Property reader.polygons can be used for in-memory annotation processing.

Class details

Parameters, methods and properties specific to AsapReader are inherited from the base class.

Parameters, methods and properties of the base reader class

class dplabtools.slides.annotations.readers.base.BaseReader(...)

Create a base object for derived annotation readers classes.

Parameters:
  • data_file (str) – Raw annotation data file’s name or path.

  • get_label_fn (function) – Function returning a value to be used as the label.

save_json(json_file)

Save the annotations as a JSON file with serialized AnnotationPolygon objects.

Parameters:

json_file (str) – JSON file name or path.

property polygons

Return the annotations as a list of AnnotationPolygon objects.

QuPath annotations

Annotations saved by QuPath are not stored in an easily accessible format and it is necessary to read the whole QuPath project to extract them.

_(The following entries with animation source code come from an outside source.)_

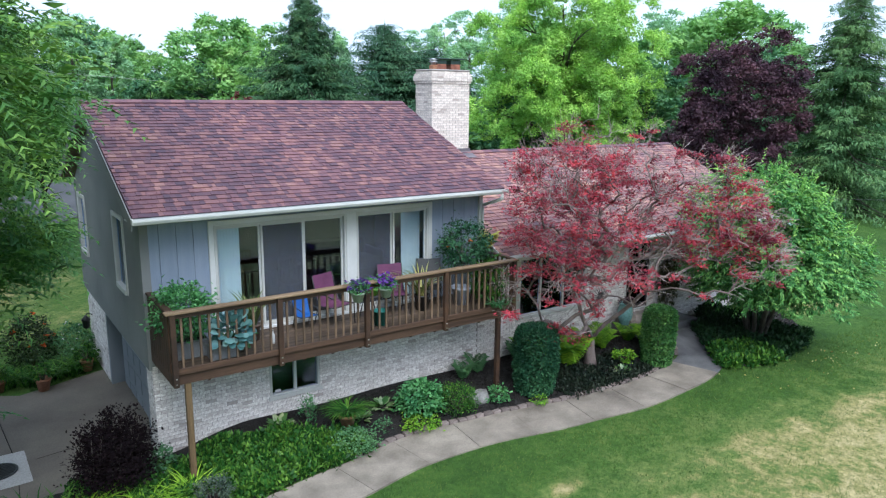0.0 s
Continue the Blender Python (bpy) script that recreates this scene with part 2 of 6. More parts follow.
def lawn_material():
    """Mown grass that runs from lush green by the walk through yellow-green to straw where it has dried out."""
    m, nodes, links, bsdf = material("lawn")
    blade = noise_node(nodes, links, 46.0, 4.0, 0.75)
    tuft = noise_node(nodes, links, 7.5, 6.0, 0.75)
    mid = noise_node(nodes, links, 1.5, 8.0, 0.72)
    big = noise_node(nodes, links, 0.33, 5.0, 0.6)
    tc = nodes.new("ShaderNodeTexCoord")
    sep = nodes.new("ShaderNodeSeparateXYZ")
    links.new(tc.outputs["Object"], sep.inputs[0])

    def maths(op, a, b=0.0, c=0.0):
        n = nodes.new("ShaderNodeMath")
        n.operation = op
        for i, v in enumerate((a, b, c)):
            if hasattr(v, "is_linked"):
                links.new(v, n.inputs[i])
            else:
                n.inputs[i].default_value = v
        return n.outputs[0]

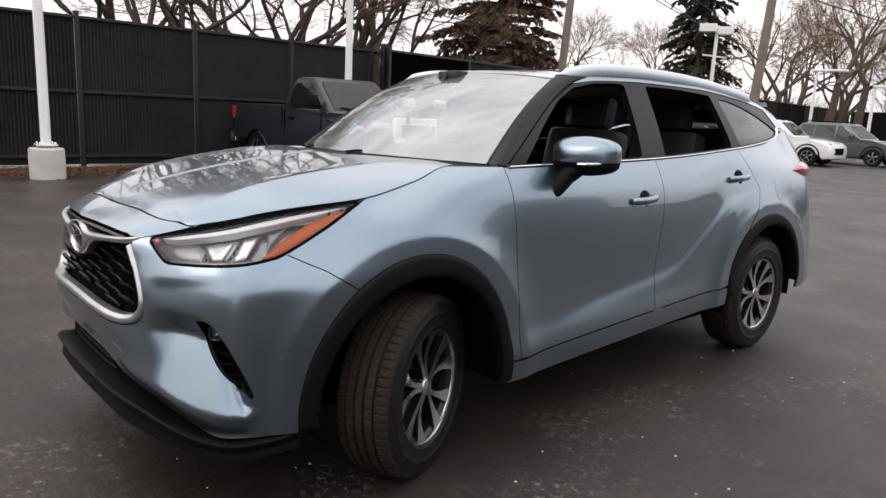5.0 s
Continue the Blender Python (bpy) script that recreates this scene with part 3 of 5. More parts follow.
for flip in (False, True):
    k = -1 if flip else 1
    for name, poly, hy, hz in (("front_door", front_door, 2.365, 1.078), ("rear_door", rear_door, 3.405, 1.163)):
        cup = [(uy(hy, hz) + 0.048 * math.cos(t) + 0.012, hz + 0.004 + 0.040 * math.sin(t)) for t in np.linspace(0, 2 * math.pi, 24, endpoint=False)]
        door = panel(name, poly, shell, PAINT, car, step=0.018, joint=0.002, rim=0.03, mirror=flip, holes=[cup])
        c0 = shell(np.array([uy(hy, hz)]), np.array([hz]))[0]
        bm = bmesh.new()
        bmesh.ops.create_uvsphere(bm, u_segments=20, v_segments=12, radius=1, matrix=Matrix.Translation((k * (c0[0] + 0.004), c0[1] + 0.012, c0[2] + 0.004)) @ Matrix.Diagonal((0.03, 0.052, 0.043, 1)))
        bmesh.ops.delete(bm, geom=[v for v in bm.verts if k * v.co.x > c0[0] - 0.001], context="VERTS")
        part("handle_cup", bm, PAINT, door, smooth=True)
        bm = bmesh.new()
        ends = [shell(np.array([uy(hy + q, hz)]), np.array([hz + q * 0.07]))[0] for q in (-0.105, 0.105)]
        tube(bm, spline([(k * (p[0] + o), p[1], p[2]) for p, o in ((ends[0], 0.004), (ends[0] * 0.8 + ends[1] * 0.2, 0.030), ((ends[0] + ends[1]) / 2, 0.037), (ends[0] * 0.2 + ends[1] * 0.8, 0.030), (ends[1], 0.004))], 5),
             [0.010] + [0.0155] * 19 + [0.010], 14, 1.25)
        part("door_handle", bm, PAINT, door, smooth=True)

# ---- the car: upper body ----
panel("roof", [(-1, 1.93)] + [(a, 1.93) for a in np.linspace(-0.95, 0.95, 12)] + [(1, 1.93)] + [(1, y) for y in np.linspace(2.1, 4.3, 12)] + [(-1, y) for y in np.linspace(4.3, 2.1, 12)], roof_surface, PAINT, car, step=0.045, rim=0.02, out=(0, 2.8, 1.0))
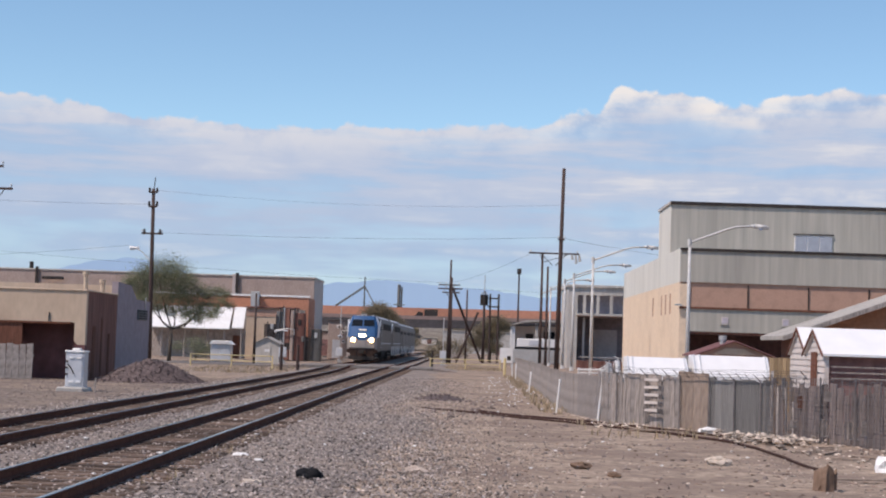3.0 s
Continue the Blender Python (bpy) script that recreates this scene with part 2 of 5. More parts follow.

Additionally, a working installation of QuPath is necessary for this task to complete.

QuPathProjectReader is a class dedicated to processing saved QuPath projects and extracting WSI annotations in bulk.

Basic usage

from dplabtools.slides.annotations import QuPathProjectReader

reader = QuPathProjectReader(qupath_install_dir="/opt/QuPath/", qupath_project_dir="/data/project1/")
reader.save_json("/tmp")

Output: the annotations for all WSIs present in the QuPath project will be saved as individual JSON files:

file1.svs.json
file2.svs.json
file3.svs.json

It is also possible to process them directly in memory by using the reader.project_data property.

Class details

class dplabtools.slides.annotations.QuPathProjectReader(...)

Create an object for reading QuPath annotations.

Parameters:
  • qupath_install_dir (str) – Directory where QuPath is installed.

  • qupath_project_dir (str) – Directory with a saved QuPath project.

save_json(save_dir)

Save the extracted annotations for all images in the project as JSON files.

Parameters:

save_dir (str) – Directory for saving JSON files.

property project_data

Return the project data as list of tuples (file_name, list of AnnotationPolygon objects).

Integration with patch locations classes

For the SedeenReader and AsapReader classes, extracted annotations can be passed to the classes calculating patches on polygon regions, either as a saved JSON file:

from dplabtools.slides.annotations import SedeenReader
from dplabtools.slides.patches import PolygonRegionGridPatches

wsi_file = "/tmp/wsi1.svs"
mask_file = "/tmp/wsi1_mask.png"
xml_file = "/tmp/sedeen1.xml"
json_file = "sedeen1.json"

def get_label(**kwargs):
    return kwargs["color"]

reader = SedeenReader(data_file=xml_file, get_label_fn=get_label)
reader.save_json(json_file)

grid_patches = PolygonRegionGridPatches(
    wsi_file=wsi_file,
    mask_data=mask_file,
    patch_size=500,
    patch_stride=1,
    polygon_data=json_file,
)

or as an in-memory object via the polygons property:

from dplabtools.slides.annotations import SedeenReader
from dplabtools.slides.patches import PolygonRegionGridPatches

wsi_file = "/tmp/wsi1.svs"
mask_file = "/tmp/wsi1_mask.png"
xml_file = "/tmp/sedeen1.xml"
json_file = "sedeen1.json"

def get_label(**kwargs):
    return kwargs["color"]

reader = SedeenReader(data_file=xml_file, get_label_fn=get_label)

grid_patches = PolygonRegionGridPatches(
    wsi_file=wsi_file,
    mask_data=mask_file,
    patch_size=500,
    patch_stride=1,
    polygon_data=reader.polygons,
)

In case of the QuPathProjectReader class, the property holding all the annotations in memory (reader.project_data) would have to be manipulated first to pass the annotations from a single WSI to the polygon_data argument.